Now this is not fancy. It is a simply unvarnished photograph, and what I believe was not in those days exceptional in colored schools, and I ask the men and women who are teachers and co-workers for the highest interests of the race, that they give the girls a chance! We might as well expect to grow trees from leaves as hope to build up a civilization or a manhood without taking into consideration our women and the home life made by them, which must be the root and ground of the whole matter. Let us insist then on special encouragement for the education of our women and special care in their training. Let our girls feel that we expect something more of them that that they merely look pretty and appear well in society. Teach them that there is a race with special needs which they and only they can help; that the world needs and is already asking for their trained, efficient forces. Finally, if there is an ambitious girl with pluck and brain to take the higher education, encourage her to make the most of it. Let there be the same flourish of trumpets and clapping of hands as when a boy announces his determination to enter the lists; and then, as you know that she is physically the weaker of the two, don’t stand from under and leave her to buffet the waves alone. Let her know that your heart is following her, that your hand, though she sees it not, is ready to support her. To be plain, I mean let money be raised and scholarships be founded in our colleges and universities for self-supporting, worthy young women, to offset and balance the aid that can always be found for boys who will take theology.

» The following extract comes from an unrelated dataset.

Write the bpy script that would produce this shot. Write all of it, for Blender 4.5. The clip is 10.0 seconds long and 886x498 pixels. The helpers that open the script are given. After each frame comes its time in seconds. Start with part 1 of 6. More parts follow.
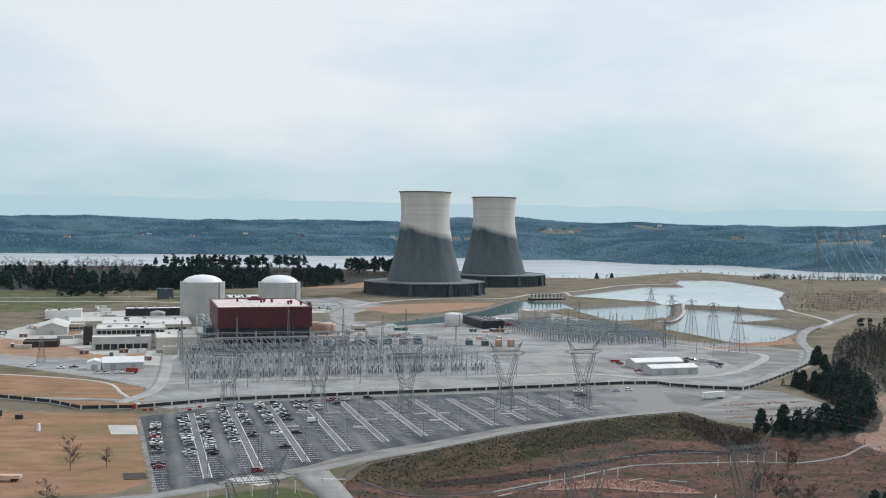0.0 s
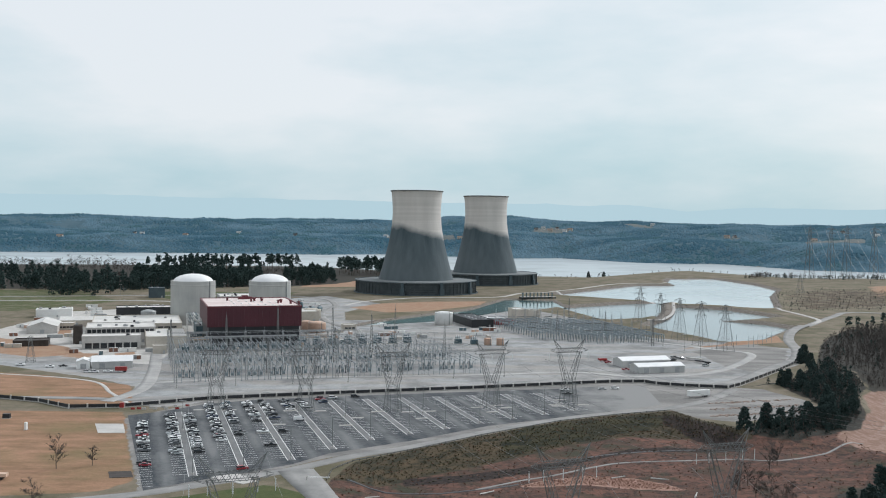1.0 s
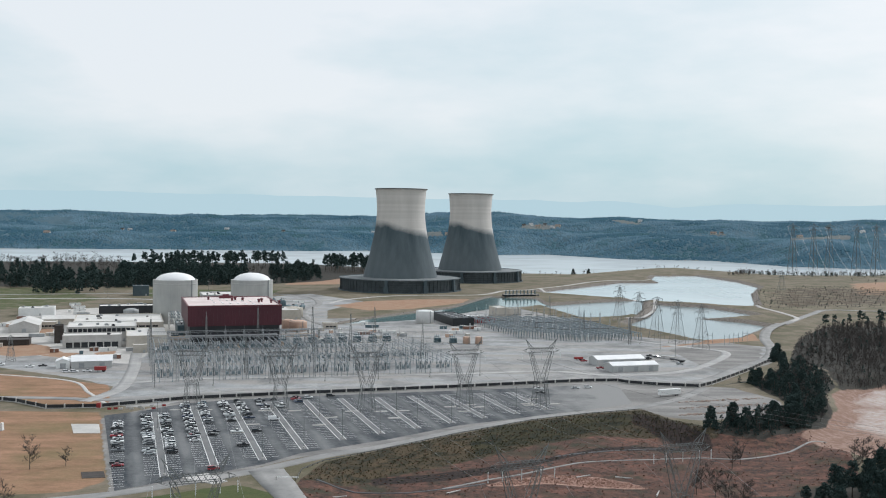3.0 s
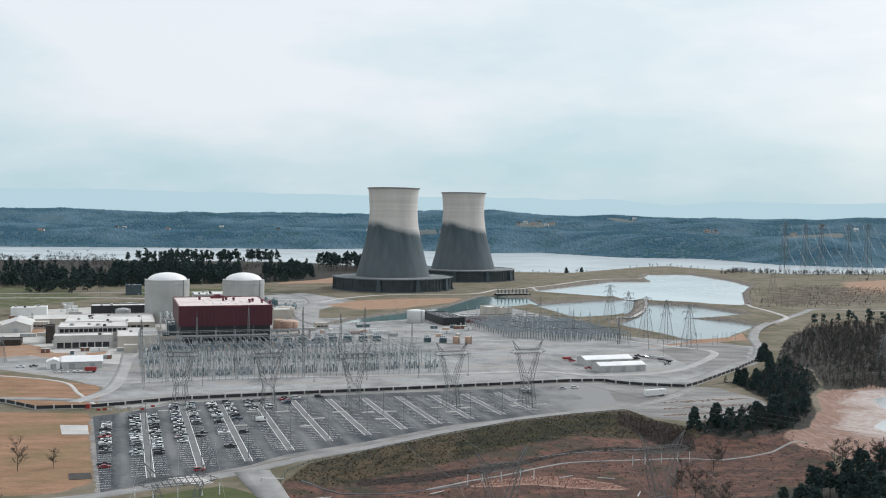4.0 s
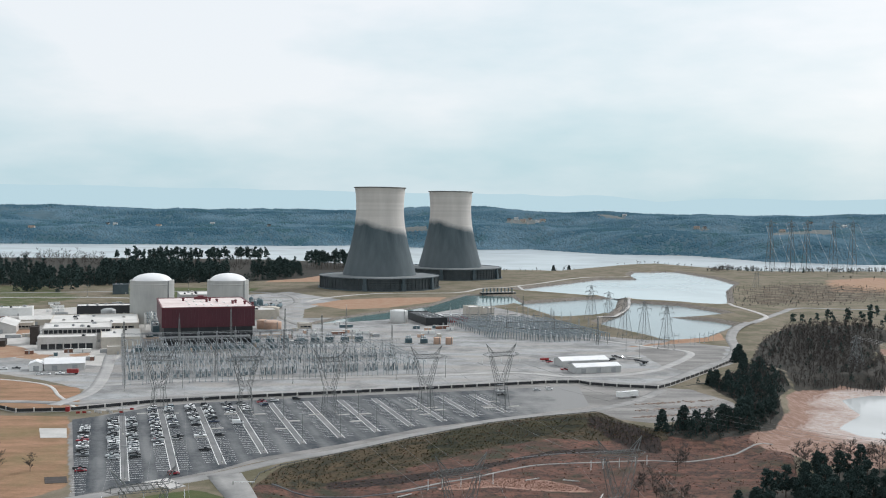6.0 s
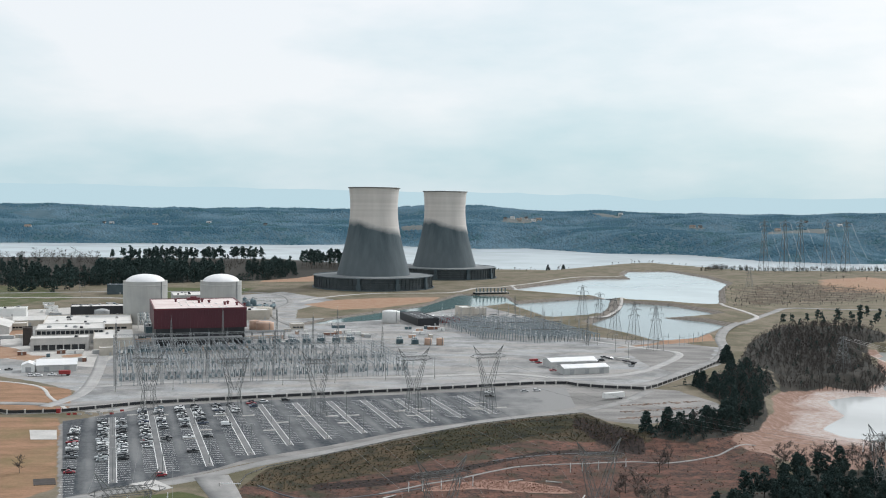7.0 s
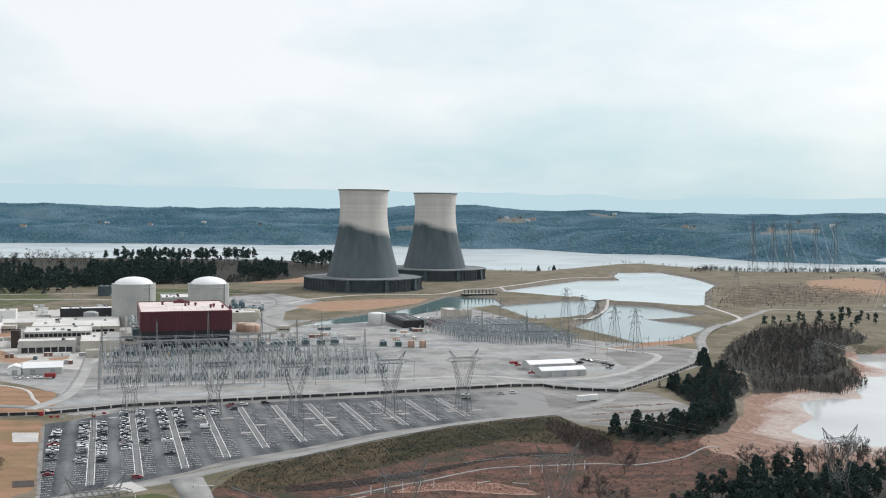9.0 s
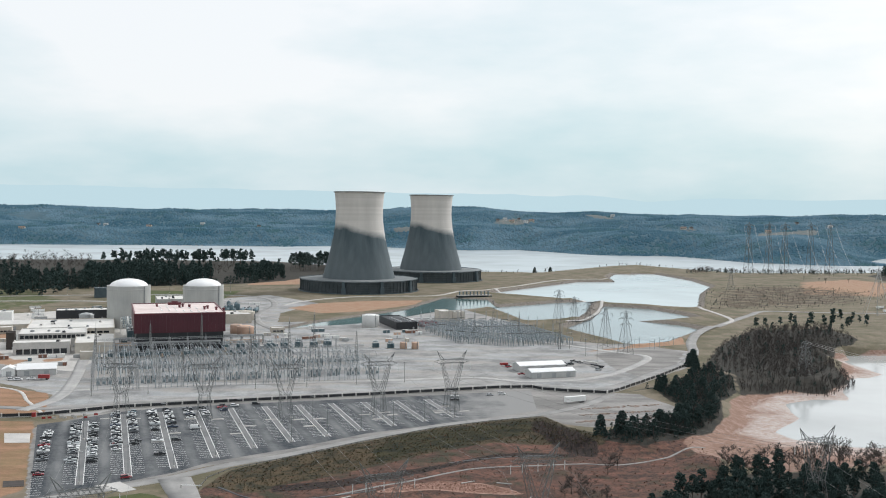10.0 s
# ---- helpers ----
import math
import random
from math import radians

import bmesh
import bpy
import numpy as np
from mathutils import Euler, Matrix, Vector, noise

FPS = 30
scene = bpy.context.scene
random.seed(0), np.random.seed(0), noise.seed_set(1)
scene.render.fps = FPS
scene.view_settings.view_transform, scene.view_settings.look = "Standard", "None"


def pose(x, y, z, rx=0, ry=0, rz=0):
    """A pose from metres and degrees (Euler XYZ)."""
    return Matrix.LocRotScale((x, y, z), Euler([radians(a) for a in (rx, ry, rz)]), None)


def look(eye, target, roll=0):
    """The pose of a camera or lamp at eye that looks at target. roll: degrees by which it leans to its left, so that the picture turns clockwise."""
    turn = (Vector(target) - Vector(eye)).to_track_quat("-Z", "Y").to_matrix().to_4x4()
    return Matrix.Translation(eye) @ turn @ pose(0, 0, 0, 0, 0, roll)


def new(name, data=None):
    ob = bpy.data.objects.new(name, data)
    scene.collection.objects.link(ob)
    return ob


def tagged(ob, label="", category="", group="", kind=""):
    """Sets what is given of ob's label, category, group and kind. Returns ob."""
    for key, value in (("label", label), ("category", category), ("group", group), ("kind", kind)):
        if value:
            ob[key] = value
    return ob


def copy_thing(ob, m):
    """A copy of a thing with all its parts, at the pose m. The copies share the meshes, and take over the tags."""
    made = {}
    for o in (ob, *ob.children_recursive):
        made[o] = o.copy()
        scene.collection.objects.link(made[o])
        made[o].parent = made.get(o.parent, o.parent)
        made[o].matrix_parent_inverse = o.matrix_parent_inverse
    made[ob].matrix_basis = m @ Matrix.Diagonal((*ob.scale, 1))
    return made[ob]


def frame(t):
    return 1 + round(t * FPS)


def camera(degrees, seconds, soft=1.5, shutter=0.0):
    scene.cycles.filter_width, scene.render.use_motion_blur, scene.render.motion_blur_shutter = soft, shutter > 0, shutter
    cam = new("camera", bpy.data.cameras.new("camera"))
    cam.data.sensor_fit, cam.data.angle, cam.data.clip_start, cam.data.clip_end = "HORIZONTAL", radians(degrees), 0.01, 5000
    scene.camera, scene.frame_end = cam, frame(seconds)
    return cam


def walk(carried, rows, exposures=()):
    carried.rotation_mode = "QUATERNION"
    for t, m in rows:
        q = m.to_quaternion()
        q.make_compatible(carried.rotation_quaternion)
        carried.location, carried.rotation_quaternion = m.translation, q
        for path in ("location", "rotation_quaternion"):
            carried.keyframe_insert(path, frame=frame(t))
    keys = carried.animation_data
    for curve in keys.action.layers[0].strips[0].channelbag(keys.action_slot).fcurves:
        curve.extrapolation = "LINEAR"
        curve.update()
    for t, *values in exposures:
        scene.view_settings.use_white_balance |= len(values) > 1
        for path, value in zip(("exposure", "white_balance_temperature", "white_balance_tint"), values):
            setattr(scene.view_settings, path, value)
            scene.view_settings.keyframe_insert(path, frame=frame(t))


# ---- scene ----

The earnest well trained Christian young woman, as a teacher, as a home-maker, as wife, mother, or silent influence even, is as potent a missionary agency among our people as is the theologian; and I claim that at the present stage of our development in the South she is even more important and necessary.
Let us then, here and now, recognize this force and resolve to make the most of it — not the boys less, but the girls more.
Source: Southland, 1891.
Also: A Voice from the South, by a Black Woman of the South, by Anna Julia Cooper (Xenia, Ohio: The Aldine Printing House, 1892), pp. 48-79.